All of which brings me obliquely to the end of the long lives of two survivors, First World War veterans Henry Allingham and Harry Patch.

In keeping with the new tradition of celebrity deaths, the Prime Minister had to eulogise:
"I know that the whole nation will unite today to honour the memory, and to take pride in the generation that fought the Great War. The noblest of all the generations has left us, but they will never be forgotten."
Not forgotten, but how will they be remembered? Will they be the "lions led by donkeys", a working class betrayed to mechanised mass slaughter? Will they be seen as the victims of imperialism or heroes of the nation?

In part, the battle is one of poetry. There is Laurence Binyon, whose lines,
They shall grow not old, as we that are left grow old:
Age shall not weary them, nor the years condemn.
At the going down of the sun and in the morning
We will remember them.
adorn war memorials and are being trotted out regularly once more; stately, noble and kitsch.

Pitted against the non-combatant Binyon is the realism of Wilfred Owen, killed at the front shortly before the armistice, writing on "the pity of war".
If you could hear, at every jolt, the blood
Come gargling from the froth-corrupted lungs,
Obscene as cancer, bitter as the cud
Of vile, incurable sores on innocent tongues,
My friend, you would not tell with such high zest
To children ardent for some desperate glory,
The old Lie; Dulce et Decorum est
Pro patria mori.
Harry Patch would have been with Owen, he saw the war as an obscenity, "legalised mass murder" to be remembered with horror and grief.

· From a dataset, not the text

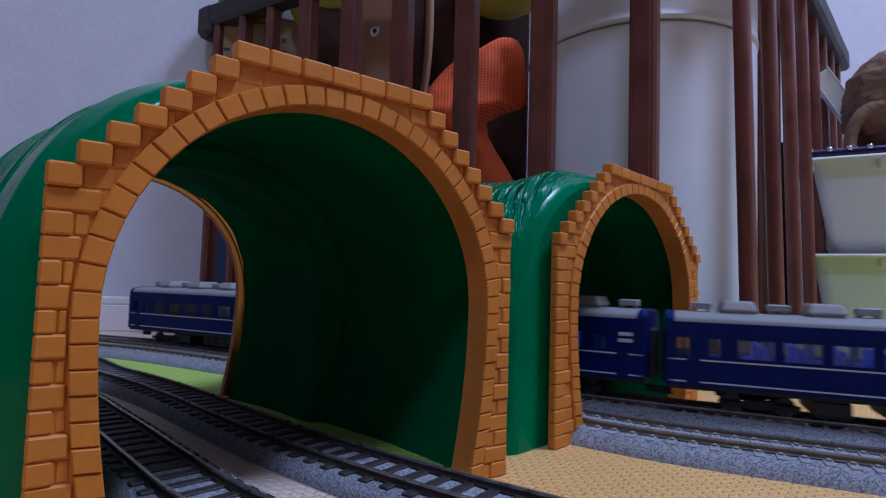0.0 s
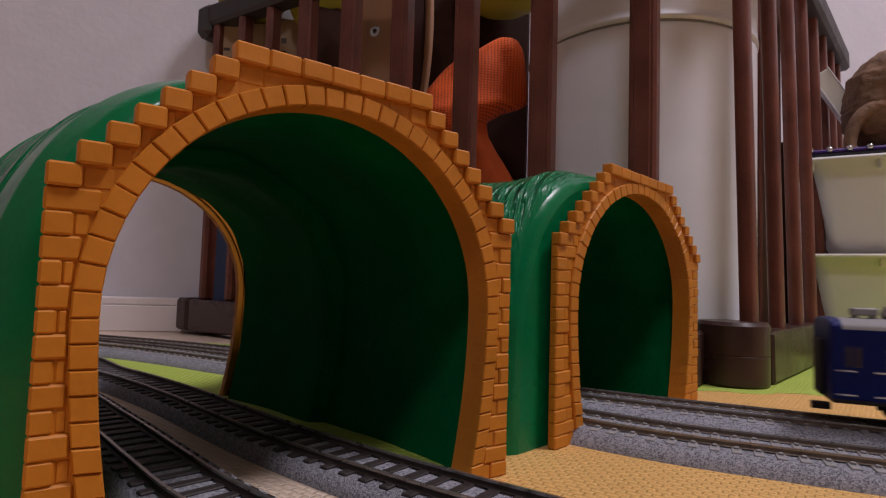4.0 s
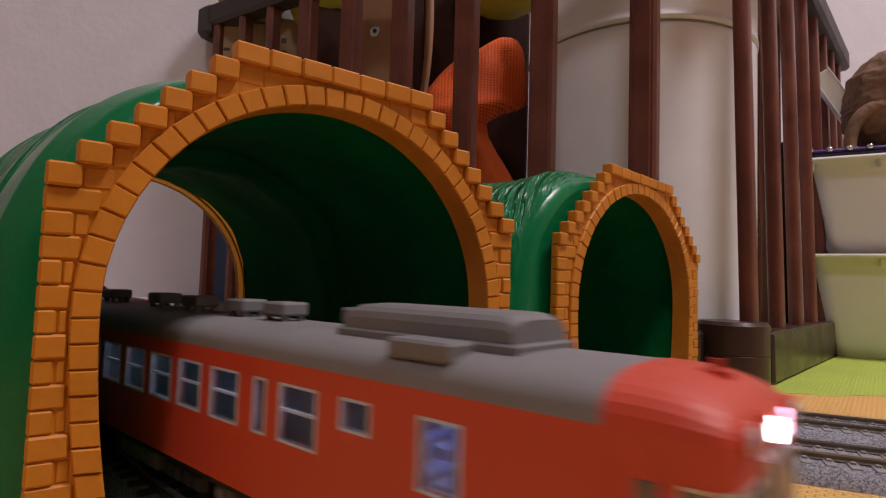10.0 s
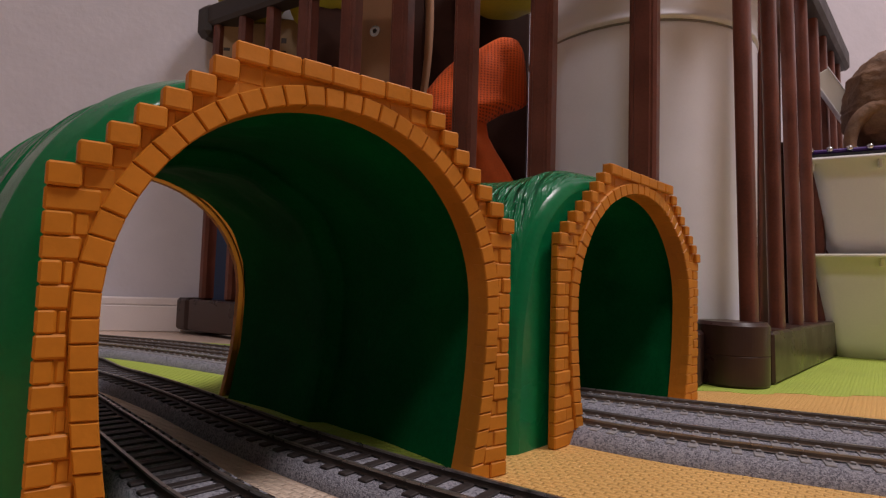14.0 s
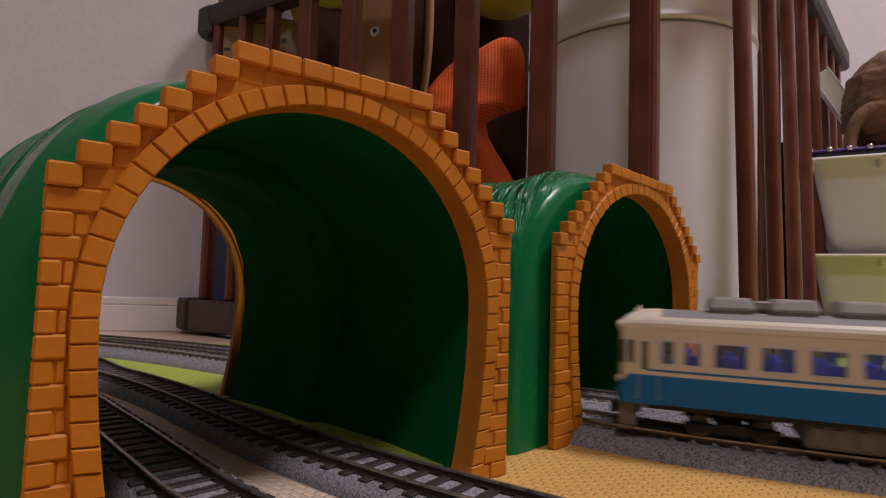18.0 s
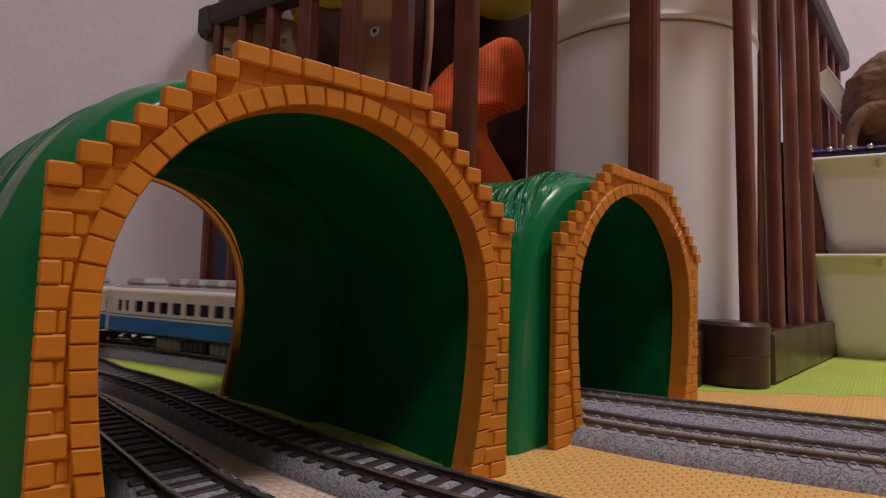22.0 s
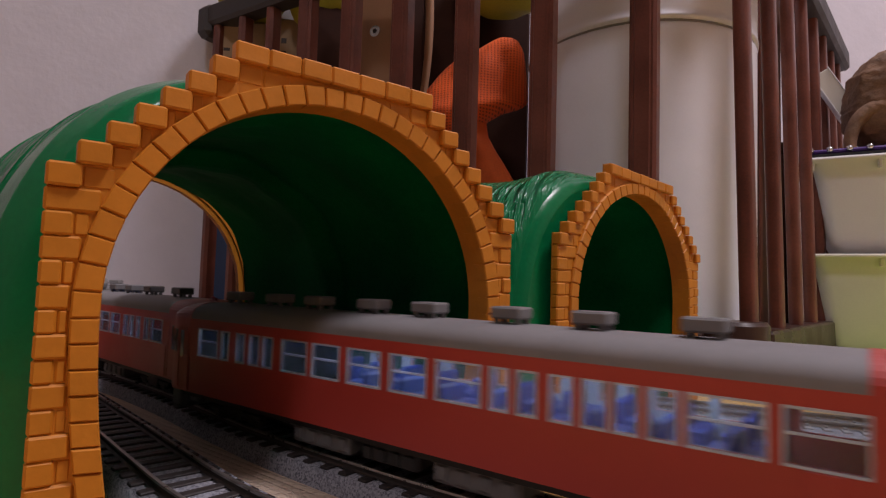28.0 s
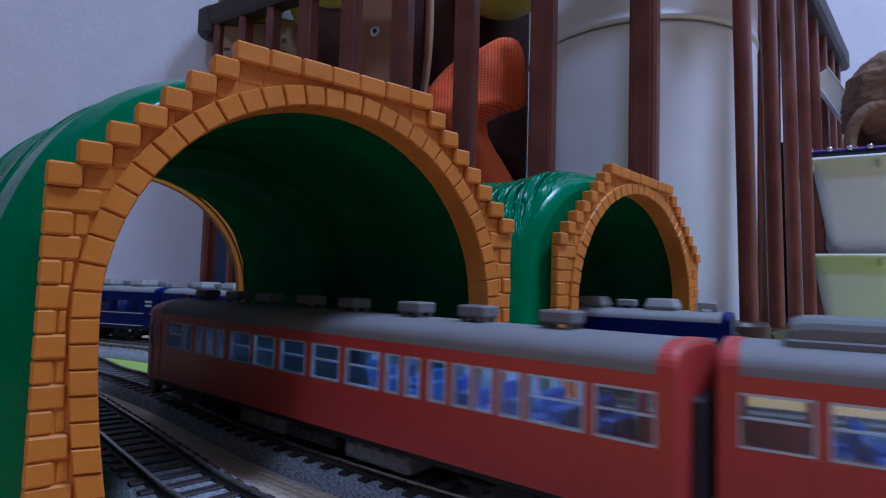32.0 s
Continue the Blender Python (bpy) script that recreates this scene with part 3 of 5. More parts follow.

Owen was by far the greater poet, he overwhelms the stiff upper lip stoicism of Binyon's, "Straight of limb, true of eye, steady and aglow", with bitter experience. Yet the legacy of his view of the War is mixed. It fed pacifism at all costs, including in the face of Fascism, and was part of the intellectual background to appeasement. Yet in the personalisation of the experience of war he, and many of his fellow war poets, made it clear that the life of each ordinary soldier mattered, they were not merely cannon fodder. From this sensibility comes the concept of war crimes and crimes against humanity, of Nurenburg and the Hague. And that is something most certainly not to be forgotten.

1 comment:

Graeme said...

Nothing to add, just wanted to comment on how this is an excellent post.